Dalla Tunisia alla Libia, passando per l’Italia e fino in Siria: Fezzani sembrava introvabile. Di più, inafferrabile: il terrorista e reclutatore di miliziani per l’Isis era ricercato in base ad un mandato di cattura internazionale, dopo la condanna definitiva a 5 anni e 8 mesi, emesso dalla Procura Generale della Repubblica di Milano per associazione per delinquere con finalità di terrorismo. Poi, però, il vuoto. Il buio. Il silenzio. Fino a poche ore fa, quando il terrorista tunisino è stato individuato in Sudan grazie al lavoro di due agenzie di intelligence italiane. Un lavoro di ricostruzione meticolosa di dati, analisi e incrocio degli stessi: elementi che sono andati a comporre nel tempo il curriculum criminale – e processuale – di Abu Nassim, nato a Tunisi nel 1969, e considerato militante di Al Qaida in Afghanistan, oltre che noto da più di un ventennio per le sue attività nell’ambito di una delle formazioni satellite di Al Qaida, Ansar Al Sharia Tunisia (AST). Catturato in Pakistan nel 2002, è stato detenuto nella base statunitense di Bagram e poi estradato in Italia. Nell’aprile 2012, dopo un periodo di detenzione, viene espulso in Tunisia. Successivamente viene localizzato in Libia, dove gestisce campi di addestramento per aspiranti mujaheddin. Nell’estate 2013, raggiunge la Siria, per poi rientrare nuovamente in Libia nel 2014 dove recluta aspiranti combattenti. Ma a casa sua, in Tunisia, nel frattempo era ricercato per l’organizzazione degli attentati al Museo del Bardo e all’Hotel Imperial di Sousse.
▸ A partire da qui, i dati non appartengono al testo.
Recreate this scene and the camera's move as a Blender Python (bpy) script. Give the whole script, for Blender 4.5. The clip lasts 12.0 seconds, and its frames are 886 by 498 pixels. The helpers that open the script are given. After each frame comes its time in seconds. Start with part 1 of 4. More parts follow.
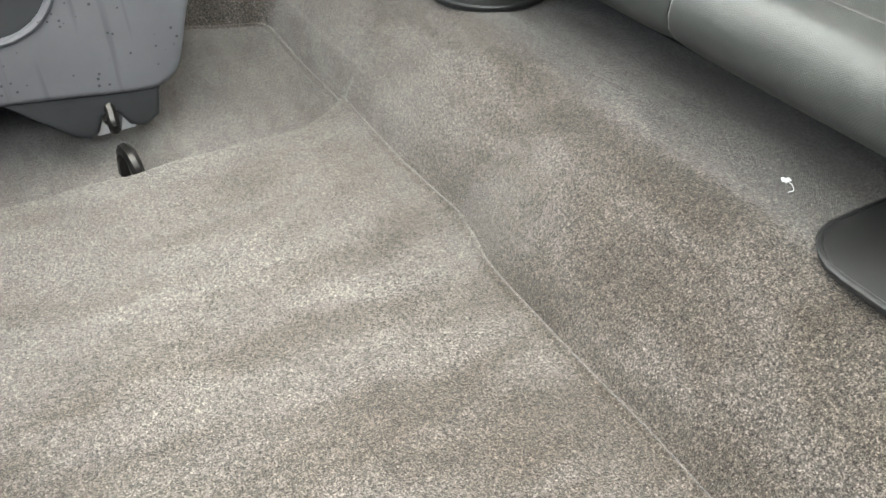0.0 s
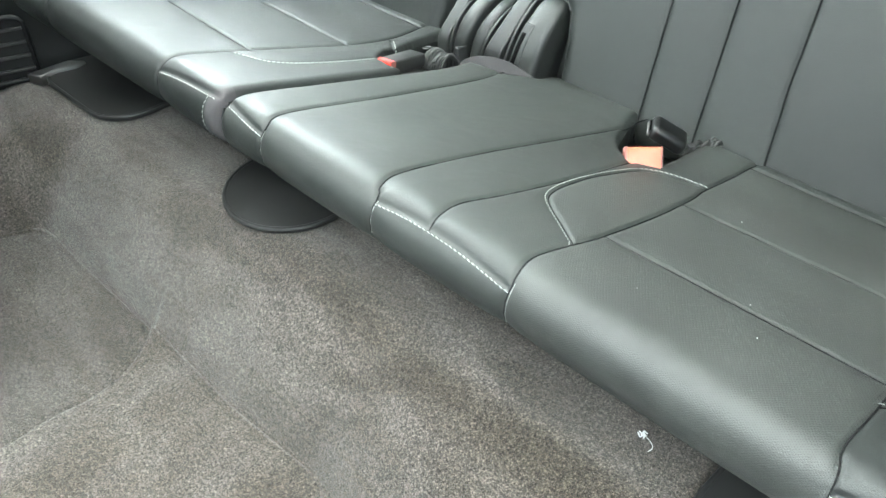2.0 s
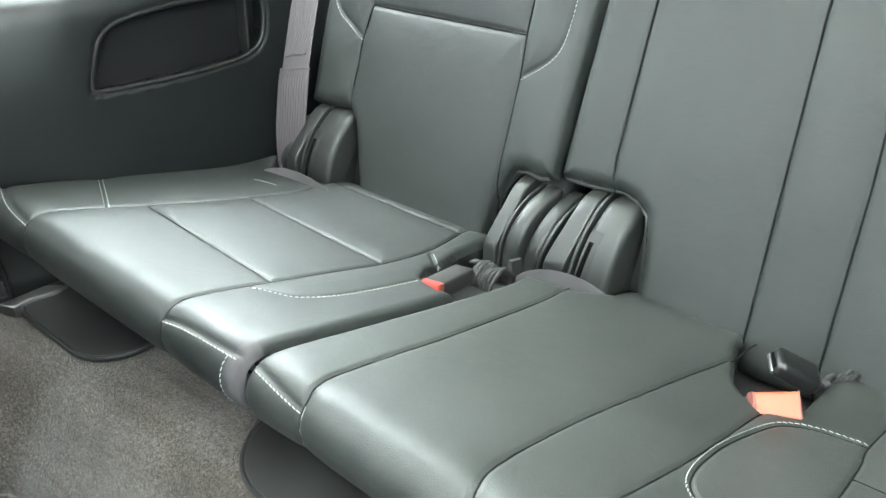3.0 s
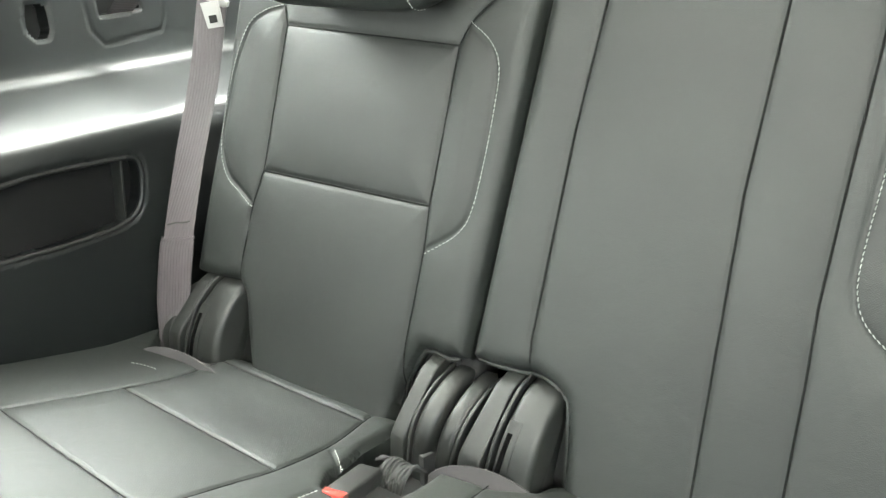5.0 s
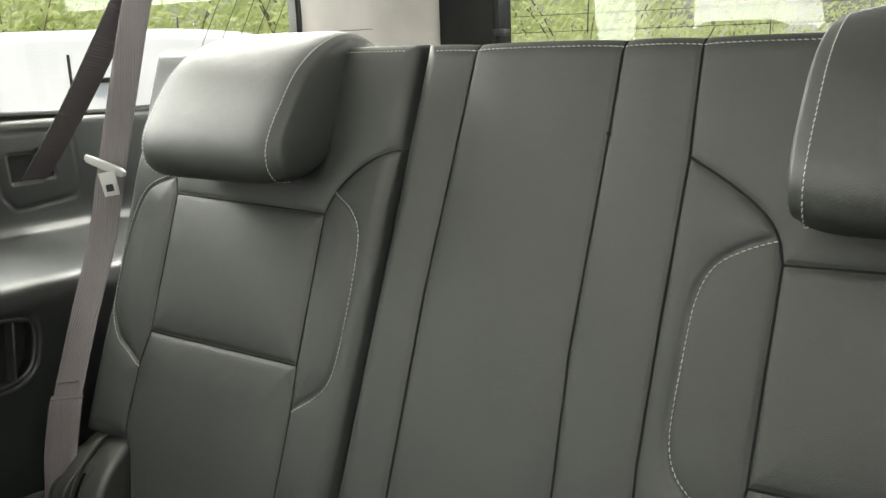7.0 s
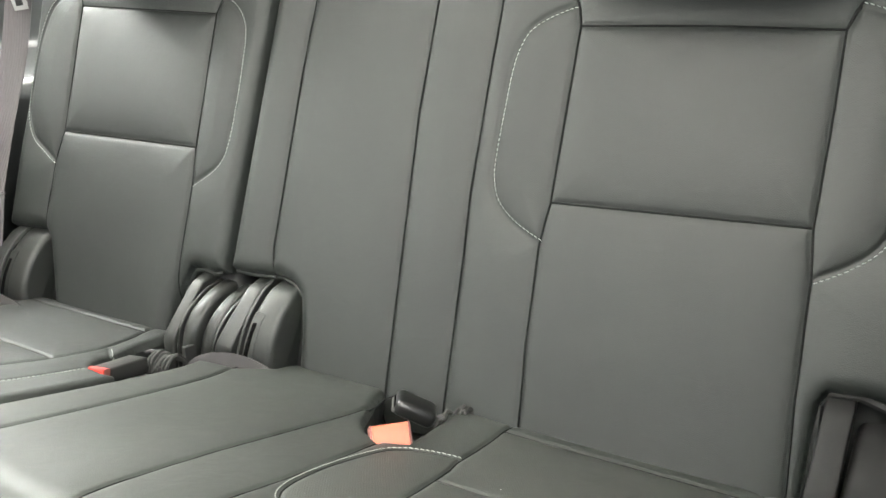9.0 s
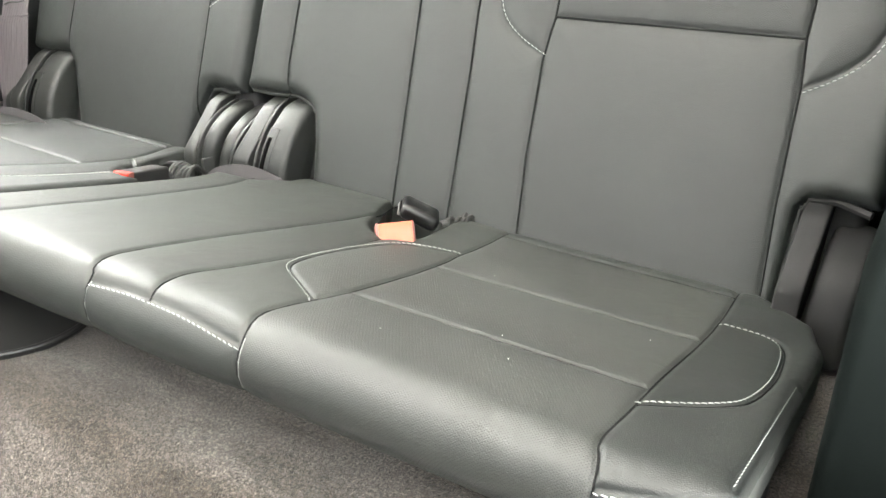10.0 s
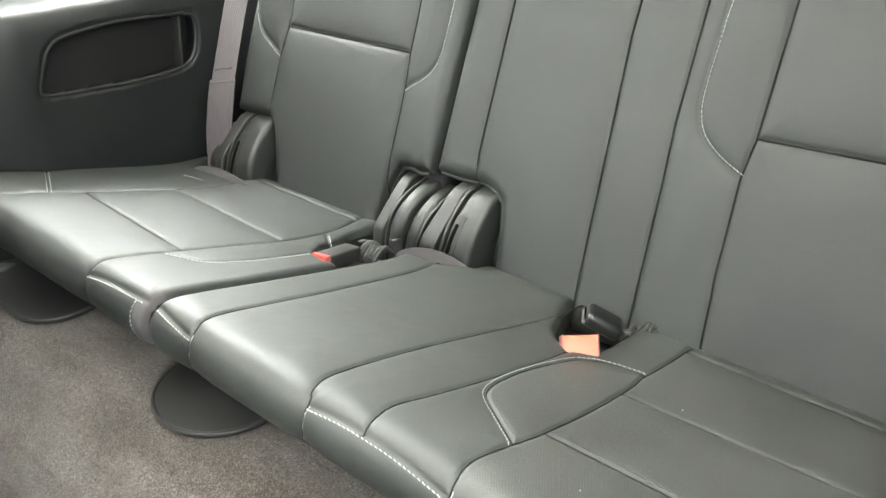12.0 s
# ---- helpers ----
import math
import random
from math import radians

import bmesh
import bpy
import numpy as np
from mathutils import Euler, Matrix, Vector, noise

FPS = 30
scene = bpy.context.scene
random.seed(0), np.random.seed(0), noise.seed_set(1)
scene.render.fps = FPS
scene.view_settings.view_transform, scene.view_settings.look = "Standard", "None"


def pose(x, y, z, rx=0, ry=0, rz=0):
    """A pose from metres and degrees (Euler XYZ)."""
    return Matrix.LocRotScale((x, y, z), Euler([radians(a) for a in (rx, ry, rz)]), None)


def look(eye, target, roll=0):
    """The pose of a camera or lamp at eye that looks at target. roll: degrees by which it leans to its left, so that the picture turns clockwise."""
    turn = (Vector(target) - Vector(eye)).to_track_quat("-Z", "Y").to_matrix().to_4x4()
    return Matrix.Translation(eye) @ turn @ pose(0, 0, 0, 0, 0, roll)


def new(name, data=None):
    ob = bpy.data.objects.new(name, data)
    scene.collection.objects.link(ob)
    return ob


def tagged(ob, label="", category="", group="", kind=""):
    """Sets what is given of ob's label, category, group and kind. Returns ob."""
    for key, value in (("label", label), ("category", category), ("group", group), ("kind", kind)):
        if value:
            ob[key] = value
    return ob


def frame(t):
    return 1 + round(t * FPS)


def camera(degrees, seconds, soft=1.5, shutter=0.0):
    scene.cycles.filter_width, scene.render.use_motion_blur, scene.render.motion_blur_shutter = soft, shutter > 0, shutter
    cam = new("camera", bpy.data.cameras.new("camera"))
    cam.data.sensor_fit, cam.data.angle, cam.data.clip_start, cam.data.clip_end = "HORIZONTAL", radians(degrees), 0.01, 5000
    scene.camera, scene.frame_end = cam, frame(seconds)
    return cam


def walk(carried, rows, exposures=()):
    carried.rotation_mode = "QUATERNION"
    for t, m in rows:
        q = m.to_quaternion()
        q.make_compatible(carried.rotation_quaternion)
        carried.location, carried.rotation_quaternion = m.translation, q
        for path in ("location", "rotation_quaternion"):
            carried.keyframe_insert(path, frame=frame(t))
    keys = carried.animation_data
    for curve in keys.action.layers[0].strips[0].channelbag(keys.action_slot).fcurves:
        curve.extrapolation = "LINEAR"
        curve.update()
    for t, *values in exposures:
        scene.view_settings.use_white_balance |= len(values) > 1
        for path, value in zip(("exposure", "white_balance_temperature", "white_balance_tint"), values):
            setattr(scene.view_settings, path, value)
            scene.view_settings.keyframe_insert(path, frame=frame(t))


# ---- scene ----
cam = camera(53.8, 12.0)
PATH = [
    (0, (0.4787, -0.6512, 0.4966), (-0.2144, -0.2785, -0.1205), -1.40),
    (0.5, (0.4490, -0.6331, 0.5563), (-0.2192, -0.2673, -0.0916), -2.96),
    (1, (0.3965, -0.6028, 0.6351), (-0.2199, -0.1656, -0.0199), -2.69),
    (1.5, (0.3304, -0.5697, 0.6790), (-0.2363, -0.0817, 0.0151), -2.54),
    (2, (0.2686, -0.5146, 0.7072), (-0.2924, 0.0123, 0.0687), -2.37),
    (2.5, (0.1690, -0.4405, 0.7040), (-0.4370, 0.1357, 0.1555), -2.73),
    (2.7, (0.1021, -0.4236, 0.6801), (-0.5141, 0.1671, 0.1591), -3.42),
    (4.3, (-0.0863, -0.3899, 0.7114), (-0.6042, 0.3136, 0.2248), -1.97),
    (4.5, (-0.0768, -0.3781, 0.7172), (-0.6023, 0.3317, 0.2480), -1.95),
    (5, (-0.0645, -0.3119, 0.7120), (-0.6139, 0.4262, 0.3203), -2.11),
    (5.5, (-0.0023, -0.2538, 0.7235), (-0.5672, 0.5143, 0.4220), -2.06),
    (6, (0.0054, -0.2403, 0.7268), (-0.5690, 0.5383, 0.4744), -2.34),
    (6.5, (0.0189, -0.2452, 0.7419), (-0.5593, 0.5353, 0.5042), -2.55),
    (7, (0.0842, -0.2546, 0.7417), (-0.4761, 0.5390, 0.5043), -2.28),
    (7.2, (0.1073, -0.2603, 0.7356), (-0.4402, 0.5400, 0.4910), -2.29),
    (8.8, (0.2624, -0.3998, 0.6523), (-0.2213, 0.4311, 0.3775), -1.53),
    (9, (0.2743, -0.4190, 0.6312), (-0.2008, 0.3909, 0.2872), -1.54),
    (9.5, (0.3121, -0.4506, 0.5859), (-0.1570, 0.3289, 0.1708), -1.12),
    (10, (0.3325, -0.4847, 0.5700), (-0.1352, 0.2667, 0.1046), -0.52),
    (10.5, (0.2983, -0.4729, 0.6248), (-0.2016, 0.2488, 0.1461), -0.90),
    (11, (0.2299, -0.4267, 0.6666), (-0.2929, 0.2800, 0.1899), -1.33),
    (11.5, (0.2196, -0.4092, 0.6802), (-0.3238, 0.2796, 0.2004), -1.41),
    (12, (0.2614, -0.4851, 0.7194), (-0.3293, 0.1662, 0.2431), -1.92),
]
EXPOSURE = [
    (0.0, 1.07, 6450, 8), (1.0, 1.05, 6450, 7), (1.5, 1.10, 6120, 4), (2.5, 1.24, 6000, 1), (4.5, 1.13, 6500, 4), (5.0, 1.15, 6600, 4), (5.5, 0.85, 6600, 5),
    (6.0, 0.30, 6850, 7), (6.5, 0.05, 6900, 7), (7.2, -0.03, 6950, 7), (8.8, 0.80, 6750, 8), (10.0, 1.37, 6750, 11), (11.0, 1.17, 6650, 9), (12.0, 1.15, 6650, 8)]
walk(cam, [(t, look(eye, target, roll)) for t, eye, target, roll in PATH], EXPOSURE)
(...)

Fezzani, ai giudici disse «Sono pio e religioso»

Nell’agosto scorso fonti locali avevano diffuso la notizia dell’arresto a Sirte di Moez Ben Abdelkader Fezzani. L’informazione divulgata a tempo record si sarebbe rivelata presto falsa. Oggi invece l’Intelligence italiana l’ha fermato veramente in Sudan. La storia di Fezzani, conosciuto anche col nome di Abu Nassim, si articola in diversi continenti, e si ferma per quasi dieci anni in Italia dove, tra l’88 e il ’97, il terrorista tunisino ha agito sotterraneamente in cerca di jihadisti da spedire in Libia e in Siria. E non solo…. Durante un interrogatorio a Milano, davanti al gip Guido Salvini e al pm Elio Ramondini, tenutosi nel dicembre 2009, dopo la sua consegna all’Italia da parte degli Usa, Fezzani raccontò: «Ho vissuto a Milano (in via Paravia nel quartiere San Siro, ndr), Napoli, Bolzano e Valle d’Aosta. A Napoli ho fatto il bracciante, a Milano ho venduto eroina e hashish prima di diventare un uomo pio e religioso». Un uomo «pio e religioso» che agiva pericolosamente nell’ombra e che venne consegnato alla magistratura milanese  solo grazie a un accordo tra l’allora premier Silvio Berlusconi e Barack Obama (anche altri due presunti terroristi detenuti a Guantanamo erano stati consegnati all’Italia).

Organizzava la logistica dei mujaheddin provenienti dall’Italia

E allora, secondo il capo d’imputazione dell’epoca formulato dai magistrati milanesi, Fezzani, assieme ad altri, avrebbe fatto parte di una «articolazione» in Italia del “Gruppo Salafita per la Predicazione ed il Combattimento” che operava «in diretto collegamento con una rete di analoghi ed affini gruppi» attivi in Germania, Inghilterra, Spagna, Belgio, Francia, Algeria, Pakistan, Afghanistan e Tunisia. E, in particolare, Abu Nassim, tra il ’97 e il 2001, dopo aver lasciato Milano, dal Pakistan avrebbe avuto il compito di «organizzare la logistica dei mujaheddin provenienti dall’Italia che venivano addestrati all’uso delle armi e alle azioni suicide». E non solo. Avrebbe anche organizzato e finanziato «il rientro dei mujaheddin» a Milano. Nel 2012, dopo più di due anni di carcere in Italia, la Corte d’Assise di Milano l’aveva assolto. Dopo il proscioglimento sono arrivati, però, prima un provvedimento di espulsione e poi la condanna in appello diventata definitiva. Per l’Italia Fezzani era dunque latitante. Fino ad oggi.